## What the exercise asks
Copy every line in which the string "with" occurs.

## Source material
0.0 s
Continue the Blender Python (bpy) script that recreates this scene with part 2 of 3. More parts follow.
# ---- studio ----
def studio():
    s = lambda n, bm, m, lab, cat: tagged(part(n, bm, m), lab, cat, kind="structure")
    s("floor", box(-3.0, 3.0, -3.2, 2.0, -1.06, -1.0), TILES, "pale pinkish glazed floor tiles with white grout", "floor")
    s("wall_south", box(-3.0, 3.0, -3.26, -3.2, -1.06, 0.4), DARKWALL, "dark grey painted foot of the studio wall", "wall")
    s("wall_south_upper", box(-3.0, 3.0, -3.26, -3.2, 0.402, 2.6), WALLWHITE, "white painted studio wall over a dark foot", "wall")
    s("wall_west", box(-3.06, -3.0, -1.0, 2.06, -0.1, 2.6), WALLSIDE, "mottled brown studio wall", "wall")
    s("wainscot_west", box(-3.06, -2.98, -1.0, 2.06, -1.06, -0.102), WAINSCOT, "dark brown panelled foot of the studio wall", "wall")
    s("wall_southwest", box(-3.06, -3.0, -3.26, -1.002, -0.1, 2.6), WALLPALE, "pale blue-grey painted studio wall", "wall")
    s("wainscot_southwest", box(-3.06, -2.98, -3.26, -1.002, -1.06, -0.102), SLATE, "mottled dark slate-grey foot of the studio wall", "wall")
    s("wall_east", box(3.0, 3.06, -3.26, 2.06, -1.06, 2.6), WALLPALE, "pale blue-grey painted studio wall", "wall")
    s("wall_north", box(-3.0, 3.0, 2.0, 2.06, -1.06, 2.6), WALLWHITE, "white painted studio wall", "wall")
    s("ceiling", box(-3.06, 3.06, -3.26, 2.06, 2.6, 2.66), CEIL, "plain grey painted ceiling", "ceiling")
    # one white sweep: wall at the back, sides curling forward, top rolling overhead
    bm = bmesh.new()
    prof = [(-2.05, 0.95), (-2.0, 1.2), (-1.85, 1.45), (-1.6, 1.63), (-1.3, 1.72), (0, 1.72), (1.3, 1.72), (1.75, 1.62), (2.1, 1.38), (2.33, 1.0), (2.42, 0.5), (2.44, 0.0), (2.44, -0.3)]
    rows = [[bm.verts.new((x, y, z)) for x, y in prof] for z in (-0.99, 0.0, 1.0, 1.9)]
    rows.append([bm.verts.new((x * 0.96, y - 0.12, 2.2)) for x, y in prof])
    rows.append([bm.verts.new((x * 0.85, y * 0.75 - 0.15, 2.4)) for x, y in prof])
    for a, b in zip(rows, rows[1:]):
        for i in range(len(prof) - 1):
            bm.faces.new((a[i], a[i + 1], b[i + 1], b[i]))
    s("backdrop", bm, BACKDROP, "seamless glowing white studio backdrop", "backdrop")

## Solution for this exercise
Continue the Blender Python (bpy) script that recreates this scene with part 2 of 3. More parts follow.
    s("floor", box(-3.0, 3.0, -3.2, 2.0, -1.06, -1.0), TILES, "pale pinkish glazed floor tiles with white grout", "floor")